Monday, 12 September 2016

We Bless The Rains Down In Africa


It’s been a while since my last entry. I’ve been busy changing my job, studying, taking care of my relationship, repairing my car and doing other economics-related activities.
For this entry I want to talk about the continent that isn’t in the news. The continent which contains high potential for rapid economic growth but also many obstacles for this growth. The world's second-largest and second-most-populous continent. The continent on which the mankind was born. The continent on which Toto and Shakira have sung beautiful ballads. Africa.

Africa has been one of the biggest centers of economic activity since the golden days of industrialization. The United Kingdom, France, Spain, Portugal, Belgium, Italy and Germany started to invade the African countries in the hope for cheap labor and raw materials during colonialization in the 19th Century. Even today Africa still remains one of the biggest exporters of raw materials such as diamonds, oil, coffee, gold and copper.


Like the all developing countries, the countries in Africa have been in the interest of modern foreign direct investments and multinational corporations for a long time. Yet to be developed markets and economies of Africa offer multinational corporations high potential to growth and to gain revenue and influence on their business.

Already few years back during my economics-classes I wrote a commentary on how many multinational corporations such as Google, for instance, have been investing heavily in Nairobi, the capital of Kenya. These reasons include development of infrastructure, strong internal market, accessibility to better natural resources, better macroeconomic policies and the increased quality of labor. All the factors mentioned attract FDI and multinational corporations into Nairobi. MNC’s would have better accessibilities to growing markets such as Nairobi, where the middle class has been estimated as 30 million consumers.
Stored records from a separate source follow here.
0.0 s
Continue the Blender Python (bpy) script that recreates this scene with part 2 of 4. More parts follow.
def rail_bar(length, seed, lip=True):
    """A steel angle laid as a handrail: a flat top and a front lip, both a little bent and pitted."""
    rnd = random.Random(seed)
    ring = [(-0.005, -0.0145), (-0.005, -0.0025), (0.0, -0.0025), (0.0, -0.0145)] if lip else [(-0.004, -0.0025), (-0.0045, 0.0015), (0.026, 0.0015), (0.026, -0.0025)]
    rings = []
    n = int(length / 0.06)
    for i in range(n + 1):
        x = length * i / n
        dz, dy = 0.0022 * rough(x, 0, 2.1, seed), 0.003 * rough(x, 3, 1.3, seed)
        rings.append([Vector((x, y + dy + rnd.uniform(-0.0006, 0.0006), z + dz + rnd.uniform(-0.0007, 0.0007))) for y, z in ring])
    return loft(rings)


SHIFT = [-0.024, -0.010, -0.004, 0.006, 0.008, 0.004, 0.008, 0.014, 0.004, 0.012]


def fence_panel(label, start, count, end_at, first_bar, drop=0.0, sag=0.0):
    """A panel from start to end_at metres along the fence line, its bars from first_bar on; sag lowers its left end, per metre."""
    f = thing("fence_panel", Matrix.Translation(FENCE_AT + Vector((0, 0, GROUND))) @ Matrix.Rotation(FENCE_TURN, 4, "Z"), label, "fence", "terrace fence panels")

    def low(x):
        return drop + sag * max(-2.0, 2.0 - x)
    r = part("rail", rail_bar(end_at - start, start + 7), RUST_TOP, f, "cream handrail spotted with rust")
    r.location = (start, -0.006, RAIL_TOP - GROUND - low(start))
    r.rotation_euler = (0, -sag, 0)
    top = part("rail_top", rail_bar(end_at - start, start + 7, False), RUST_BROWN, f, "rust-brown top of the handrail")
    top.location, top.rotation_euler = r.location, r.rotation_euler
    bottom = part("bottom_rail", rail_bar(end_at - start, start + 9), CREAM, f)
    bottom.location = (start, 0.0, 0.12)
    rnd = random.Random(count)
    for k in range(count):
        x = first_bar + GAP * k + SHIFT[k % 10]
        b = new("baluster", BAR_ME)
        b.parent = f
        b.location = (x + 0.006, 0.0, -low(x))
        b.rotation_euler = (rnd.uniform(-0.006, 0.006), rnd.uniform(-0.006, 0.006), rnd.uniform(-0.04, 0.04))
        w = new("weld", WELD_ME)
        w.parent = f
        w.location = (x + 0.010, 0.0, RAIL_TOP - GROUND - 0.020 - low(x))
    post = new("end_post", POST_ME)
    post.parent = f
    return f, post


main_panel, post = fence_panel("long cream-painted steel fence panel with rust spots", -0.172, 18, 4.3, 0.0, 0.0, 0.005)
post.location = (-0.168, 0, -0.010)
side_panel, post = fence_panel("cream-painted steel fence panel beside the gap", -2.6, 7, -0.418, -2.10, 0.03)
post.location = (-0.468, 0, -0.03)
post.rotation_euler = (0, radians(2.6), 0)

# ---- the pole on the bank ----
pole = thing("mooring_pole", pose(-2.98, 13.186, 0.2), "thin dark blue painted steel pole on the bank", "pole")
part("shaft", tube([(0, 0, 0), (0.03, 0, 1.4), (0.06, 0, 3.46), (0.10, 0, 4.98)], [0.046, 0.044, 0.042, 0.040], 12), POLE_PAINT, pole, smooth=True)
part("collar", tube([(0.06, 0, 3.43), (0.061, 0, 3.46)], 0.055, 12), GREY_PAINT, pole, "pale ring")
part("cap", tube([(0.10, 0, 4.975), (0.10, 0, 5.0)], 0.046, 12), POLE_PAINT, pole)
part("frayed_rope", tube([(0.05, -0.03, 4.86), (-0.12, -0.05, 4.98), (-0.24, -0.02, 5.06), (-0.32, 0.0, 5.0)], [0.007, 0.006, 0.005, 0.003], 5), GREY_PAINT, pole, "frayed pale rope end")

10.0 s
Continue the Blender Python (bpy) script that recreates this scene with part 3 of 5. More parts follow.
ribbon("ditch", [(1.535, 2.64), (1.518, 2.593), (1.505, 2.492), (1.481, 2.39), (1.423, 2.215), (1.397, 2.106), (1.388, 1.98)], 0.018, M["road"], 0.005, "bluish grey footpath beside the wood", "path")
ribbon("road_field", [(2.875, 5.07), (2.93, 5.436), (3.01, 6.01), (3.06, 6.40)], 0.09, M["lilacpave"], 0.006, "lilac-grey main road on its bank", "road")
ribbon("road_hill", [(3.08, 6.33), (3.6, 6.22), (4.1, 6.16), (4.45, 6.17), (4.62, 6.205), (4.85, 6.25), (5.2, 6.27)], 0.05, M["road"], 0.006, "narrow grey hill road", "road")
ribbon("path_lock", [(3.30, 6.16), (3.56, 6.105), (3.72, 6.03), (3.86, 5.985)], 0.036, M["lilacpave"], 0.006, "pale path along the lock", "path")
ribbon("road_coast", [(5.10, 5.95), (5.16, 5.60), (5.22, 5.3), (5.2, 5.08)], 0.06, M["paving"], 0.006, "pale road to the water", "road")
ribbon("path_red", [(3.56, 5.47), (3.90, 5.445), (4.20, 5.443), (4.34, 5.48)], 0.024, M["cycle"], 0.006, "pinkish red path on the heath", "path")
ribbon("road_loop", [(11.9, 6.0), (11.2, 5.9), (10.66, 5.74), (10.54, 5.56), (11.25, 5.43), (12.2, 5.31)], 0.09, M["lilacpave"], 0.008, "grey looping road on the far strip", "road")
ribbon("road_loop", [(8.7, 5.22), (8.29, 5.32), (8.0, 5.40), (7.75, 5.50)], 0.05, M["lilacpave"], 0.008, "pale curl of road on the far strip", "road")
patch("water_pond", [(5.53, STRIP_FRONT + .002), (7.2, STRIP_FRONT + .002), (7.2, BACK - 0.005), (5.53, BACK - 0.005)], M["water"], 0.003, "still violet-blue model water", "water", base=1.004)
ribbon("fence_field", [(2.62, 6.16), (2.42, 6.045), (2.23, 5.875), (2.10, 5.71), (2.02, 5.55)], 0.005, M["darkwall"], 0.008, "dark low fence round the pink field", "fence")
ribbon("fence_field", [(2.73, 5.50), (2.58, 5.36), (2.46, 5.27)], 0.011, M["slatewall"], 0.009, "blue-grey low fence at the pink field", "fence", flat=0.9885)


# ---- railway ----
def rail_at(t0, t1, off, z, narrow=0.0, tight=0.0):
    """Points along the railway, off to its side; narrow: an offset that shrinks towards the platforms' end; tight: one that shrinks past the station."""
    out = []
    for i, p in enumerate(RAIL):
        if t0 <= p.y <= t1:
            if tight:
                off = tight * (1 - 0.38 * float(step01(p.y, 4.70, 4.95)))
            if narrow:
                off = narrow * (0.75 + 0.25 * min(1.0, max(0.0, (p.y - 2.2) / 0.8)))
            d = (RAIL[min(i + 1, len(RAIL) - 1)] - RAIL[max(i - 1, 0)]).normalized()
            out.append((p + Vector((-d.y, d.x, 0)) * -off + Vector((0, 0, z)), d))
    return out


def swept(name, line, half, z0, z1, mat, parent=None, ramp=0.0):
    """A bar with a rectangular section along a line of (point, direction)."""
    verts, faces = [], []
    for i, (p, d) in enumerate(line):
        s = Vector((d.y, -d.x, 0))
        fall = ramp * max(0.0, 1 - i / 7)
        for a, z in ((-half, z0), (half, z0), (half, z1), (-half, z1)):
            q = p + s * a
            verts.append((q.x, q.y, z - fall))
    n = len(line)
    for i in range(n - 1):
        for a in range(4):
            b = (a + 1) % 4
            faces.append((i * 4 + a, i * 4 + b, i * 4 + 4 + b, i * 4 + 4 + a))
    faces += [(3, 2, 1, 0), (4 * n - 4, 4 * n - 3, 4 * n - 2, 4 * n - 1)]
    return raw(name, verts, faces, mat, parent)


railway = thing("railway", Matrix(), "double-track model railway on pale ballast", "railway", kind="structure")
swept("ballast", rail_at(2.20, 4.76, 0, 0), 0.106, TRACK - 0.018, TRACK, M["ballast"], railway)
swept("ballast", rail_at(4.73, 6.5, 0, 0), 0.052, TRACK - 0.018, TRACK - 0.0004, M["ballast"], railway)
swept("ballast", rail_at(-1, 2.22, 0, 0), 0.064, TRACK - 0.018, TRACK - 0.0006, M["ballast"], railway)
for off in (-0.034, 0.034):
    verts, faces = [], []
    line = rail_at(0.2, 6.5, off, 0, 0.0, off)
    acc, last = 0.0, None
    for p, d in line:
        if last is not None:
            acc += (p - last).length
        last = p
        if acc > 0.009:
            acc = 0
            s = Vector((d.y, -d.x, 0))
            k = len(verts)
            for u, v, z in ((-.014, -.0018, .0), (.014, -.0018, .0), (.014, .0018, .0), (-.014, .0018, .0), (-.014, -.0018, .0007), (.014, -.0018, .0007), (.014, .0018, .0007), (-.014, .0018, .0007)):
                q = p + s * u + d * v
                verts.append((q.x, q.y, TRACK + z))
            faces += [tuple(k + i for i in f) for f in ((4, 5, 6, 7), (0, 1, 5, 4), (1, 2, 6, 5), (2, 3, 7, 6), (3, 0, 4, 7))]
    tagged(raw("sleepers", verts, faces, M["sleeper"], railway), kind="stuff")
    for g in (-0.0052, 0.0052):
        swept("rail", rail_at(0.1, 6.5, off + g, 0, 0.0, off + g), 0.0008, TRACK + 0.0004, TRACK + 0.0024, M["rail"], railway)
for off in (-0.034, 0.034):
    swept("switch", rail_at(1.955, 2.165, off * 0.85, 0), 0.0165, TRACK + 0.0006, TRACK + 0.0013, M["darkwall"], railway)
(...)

Let’s us first consider what this kind of an increase in investments means for a country like Kenya. Figure 1.0 shows us the situation, where the interventionist supply-side policies of the government of Kenya have shifted the long-run aggregate supply curve to the right. These policies can be for example the provision and maintenance of infrastructure and investment in human capital to increase the quality and quantity of labor.
As we can see, the economy’s real output has grown from Y1 to Y2 and thus economic growth has occurred. The economy produces now in the output of Y2 and in the average price level of P2. In the diagram we use the new classical long-run average supply curve and suppose that the economy is working at full employment in its level of output. That’s why the LRAS-curve is presented as perfectly inelastic.
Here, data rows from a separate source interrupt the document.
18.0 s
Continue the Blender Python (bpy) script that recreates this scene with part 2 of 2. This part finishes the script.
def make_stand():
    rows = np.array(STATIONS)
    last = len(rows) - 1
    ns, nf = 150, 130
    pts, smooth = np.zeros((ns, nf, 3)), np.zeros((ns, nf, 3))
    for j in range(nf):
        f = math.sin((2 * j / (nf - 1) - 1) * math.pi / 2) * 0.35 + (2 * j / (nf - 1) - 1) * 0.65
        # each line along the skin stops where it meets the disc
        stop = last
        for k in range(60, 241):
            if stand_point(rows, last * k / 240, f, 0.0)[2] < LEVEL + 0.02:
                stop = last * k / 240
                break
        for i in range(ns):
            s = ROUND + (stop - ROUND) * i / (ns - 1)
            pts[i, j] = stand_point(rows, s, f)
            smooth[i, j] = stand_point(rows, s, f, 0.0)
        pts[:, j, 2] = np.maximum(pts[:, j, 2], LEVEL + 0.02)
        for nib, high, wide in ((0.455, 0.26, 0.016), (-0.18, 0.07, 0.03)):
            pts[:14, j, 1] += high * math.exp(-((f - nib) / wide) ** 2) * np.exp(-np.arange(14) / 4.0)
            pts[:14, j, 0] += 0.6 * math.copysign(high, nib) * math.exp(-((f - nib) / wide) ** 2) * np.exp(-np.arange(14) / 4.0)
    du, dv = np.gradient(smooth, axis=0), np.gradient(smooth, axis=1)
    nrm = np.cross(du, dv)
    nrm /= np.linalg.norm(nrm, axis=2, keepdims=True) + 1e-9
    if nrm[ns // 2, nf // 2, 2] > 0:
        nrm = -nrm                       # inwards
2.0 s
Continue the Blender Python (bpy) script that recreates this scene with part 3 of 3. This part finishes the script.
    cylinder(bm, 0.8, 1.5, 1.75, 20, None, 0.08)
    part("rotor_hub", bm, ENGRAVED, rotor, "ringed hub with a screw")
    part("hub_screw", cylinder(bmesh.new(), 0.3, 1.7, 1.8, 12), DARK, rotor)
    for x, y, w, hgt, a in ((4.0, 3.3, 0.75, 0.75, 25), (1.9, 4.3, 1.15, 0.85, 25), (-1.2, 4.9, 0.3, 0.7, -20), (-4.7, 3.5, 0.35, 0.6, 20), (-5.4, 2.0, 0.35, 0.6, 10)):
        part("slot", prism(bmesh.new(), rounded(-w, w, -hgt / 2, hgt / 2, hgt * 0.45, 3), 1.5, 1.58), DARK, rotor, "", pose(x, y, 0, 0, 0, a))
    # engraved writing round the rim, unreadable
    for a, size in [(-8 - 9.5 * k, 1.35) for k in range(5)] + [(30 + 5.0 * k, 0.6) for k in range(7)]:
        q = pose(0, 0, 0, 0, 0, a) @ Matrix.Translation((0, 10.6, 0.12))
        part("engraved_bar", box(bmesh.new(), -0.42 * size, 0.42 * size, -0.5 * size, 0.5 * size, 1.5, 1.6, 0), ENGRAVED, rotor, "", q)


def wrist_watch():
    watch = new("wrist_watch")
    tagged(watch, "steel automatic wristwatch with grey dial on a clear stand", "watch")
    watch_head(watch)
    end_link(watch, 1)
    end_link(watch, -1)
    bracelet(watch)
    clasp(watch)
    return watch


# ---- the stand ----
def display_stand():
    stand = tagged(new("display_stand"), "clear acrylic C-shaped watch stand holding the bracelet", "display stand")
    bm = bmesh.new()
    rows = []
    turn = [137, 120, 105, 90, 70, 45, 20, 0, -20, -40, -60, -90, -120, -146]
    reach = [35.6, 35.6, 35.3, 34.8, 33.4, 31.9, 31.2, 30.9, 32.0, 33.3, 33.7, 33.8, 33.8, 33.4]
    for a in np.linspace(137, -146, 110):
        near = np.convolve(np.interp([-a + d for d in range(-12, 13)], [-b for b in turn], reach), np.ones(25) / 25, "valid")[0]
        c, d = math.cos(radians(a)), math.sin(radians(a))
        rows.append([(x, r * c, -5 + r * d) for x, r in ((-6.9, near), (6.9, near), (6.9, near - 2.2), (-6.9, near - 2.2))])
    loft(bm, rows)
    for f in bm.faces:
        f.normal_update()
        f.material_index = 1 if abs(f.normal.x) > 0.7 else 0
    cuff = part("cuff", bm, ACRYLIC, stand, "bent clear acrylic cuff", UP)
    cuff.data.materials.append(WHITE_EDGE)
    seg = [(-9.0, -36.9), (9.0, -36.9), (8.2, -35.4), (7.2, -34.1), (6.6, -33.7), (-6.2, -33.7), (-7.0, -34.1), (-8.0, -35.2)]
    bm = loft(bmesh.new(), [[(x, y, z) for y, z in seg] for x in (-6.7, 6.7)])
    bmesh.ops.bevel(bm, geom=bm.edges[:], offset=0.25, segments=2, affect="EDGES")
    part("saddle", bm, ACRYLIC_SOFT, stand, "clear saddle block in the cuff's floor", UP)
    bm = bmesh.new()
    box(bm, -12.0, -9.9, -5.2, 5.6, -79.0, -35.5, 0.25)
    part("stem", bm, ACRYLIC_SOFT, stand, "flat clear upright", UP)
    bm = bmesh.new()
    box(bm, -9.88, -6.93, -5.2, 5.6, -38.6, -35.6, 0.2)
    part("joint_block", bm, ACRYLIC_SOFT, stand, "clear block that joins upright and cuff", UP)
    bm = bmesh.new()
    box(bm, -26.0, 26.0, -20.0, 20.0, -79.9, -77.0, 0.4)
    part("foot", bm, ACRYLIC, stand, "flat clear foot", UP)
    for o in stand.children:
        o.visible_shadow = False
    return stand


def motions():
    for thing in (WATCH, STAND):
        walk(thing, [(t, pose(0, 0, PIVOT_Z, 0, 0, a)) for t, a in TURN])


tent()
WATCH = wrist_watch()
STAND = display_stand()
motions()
Let us see what happens next. The improvements in the aggregate supply have also decreased the average price level from P1 to P2 and thus the inflation decreases. The lower price level, lower rate of inflation and the improvements in the aggregate supply attract now more foreign direct investment into Nairobi. Since investment is one component of the aggregate demand, the total number of goods and services demanded in an economy will increase and AD will thus shift from AD1 to AD2 as we can see from Figure 2. It seems that this kind of a situation is a win for the multinational corporations and for the developing country.
However, to attain these kinds of supply-side policies and economic growth require peaceful and stable circumstances. There exist several argued pitfalls for the economic growth and stability in Africa.

The first problem is the current political instability in the African states. We all have read from the news about the revolutions, mutinies and wars across Libya and Egypt and not to mention the horrors of Boko Haram in the central Africa. Also in the Republic of South Africa, the remains of Apartheid are still remembered. All these kinds of actions and pressures coming from the western world are causing political instability currently in Africa. Achieving the conditions for economic development will demand political stability to the African states. How to achieve that, is a whole different story.

The second common problem is transfer pricing. Transfer pricing happens when a subsidiary of the firm is selling goods and processes within the enterprise, for example for the parent company. In practice, this means tax-avoidance and profit shifting in a hope to attribute the net profit before tax in the country where the corporation is operating. This is currently a major issue in Africa and OECD has been setting regulations for years to stop this kind of transfer pricing.

The third and highly argued matter is the development aid. Several research suggests that there appears to be no significant correlation between the level of aid given to Africa and the growth of GDP. Also long-term provision of food aid may force down domestic prices in the agricultural sector, which harms the economic growth even more. The nature of the aid given for Africa should be assessed very carefully to support the conditions for economic growth, although the humanitarian aid is considered very important in the countries with critical conditions.

Even though the conditions mentioned would be achieved, there would still be no guarantee that the foreign direct investment would increase employment and economic growth in Africa. Although FDI may provide more employment to the economy, the MNC’s might still outsource their own educated staff to the country to work for the company.

If the governments in Africa wish to avoid possible negative effects of the FDI, they must ensure the provision of domestic employment in the multinational corporations and to ensure that the taxation system is efficient enough to prevent the transfer pricing. Also the nature and the amount of development aid should be assessed very carefully to not to harm the domestic production. With these conditions, Africa could be the next big engine of rapid, global economic growth.

And most of all, if we want to bless the rains down in Africa, Africa requires political stability. And we shouldn't force it down everyone's throats with 9K720 Iskander missiles.